Scientists have figured out that some of the last wooly mammoths mostly likely died from thirst. By studying mammoth remains and radiocarbon dating, scientists found a shift in climate caused water to become scarce and eventually led to the demise of this massive pachyderm. Too bad, as it might have been fun to see one of these mammoth beasts out there running around on the frozen tundra.
Speaking of all things mammoth, consider the latest FDIC guidance just released for comment. It zeroes in on third-party lending arrangements. In it the FDIC notes such arrangements can provide institutions with the ability to supplement, enhance, or expedite lending services for their customers, but they can also introduce additional risk to a bank.
The guidance defines third-party lending as "a lending arrangement that relies on a third party to perform a significant aspect of the lending process." Such activities can include "marketing; borrower solicitation; credit underwriting; loan pricing; loan origination; retail installment sales contract issuance; customer service; consumer disclosures; regulatory compliance; loan servicing; debt collection; and data collection, aggregation, or reporting."
This covers a lot of ground obviously, but looking closer at the guidance it appears to be focused mostly on three main situations. These are: 1) where banks originate loans for others (that may not have the necessary licenses or charter to do so on its own); 2) where banks originate loans through third-party lenders or jointly with them (where the other party originates the loan volume by authorizing the agent to offer loans on behalf of the bank); and 3) where banks originate loans using platforms developed by third parties.
The guidance further warns banks they could be taking on multiple risks in such third-party lending arrangements. These run the gamut depending on the type of relationship but can include such risks as: strategic (adverse business decisions), operational (inadequate processes, people or systems), transaction (problems with service or delivery), pipeline and liquidity (failure to consummate or fund as expected), model (improperly designed and used), credit, compliance, consumer compliance, and BSA/AML.
The key in all of this, it seems, is that since such relationships result in reduced direct control by management teams at banks, the need for more robust risk management and oversight are even more critical. As a result, regulators expect banks to have a specific risk management program and policies around this prior to entering into a relationship.

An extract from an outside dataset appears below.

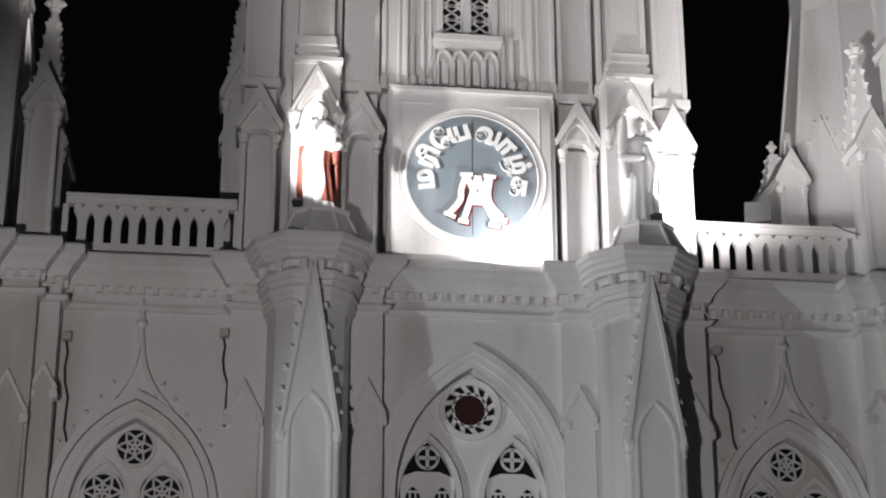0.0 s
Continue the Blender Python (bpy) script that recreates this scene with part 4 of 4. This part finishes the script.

More specifically, regulators expect banks involved in such relationships to have a process for evaluating and monitoring them as well and they offer specific elements banks should have as part of it. They are risk assessment, due diligence, contract structuring/review, and oversight.
If your bank is involved in these sorts of relationships, understanding that you will have to do a lot more to get yourself comfortable and ensure compliance, appears a given. While some of our readers may see this as a mammoth task to complete, it is one that must be completed if you are going to leverage such lending structures. Otherwise, as with the wooly mammoth, avoiding 16 foot long regulatory tusks here may not be possible.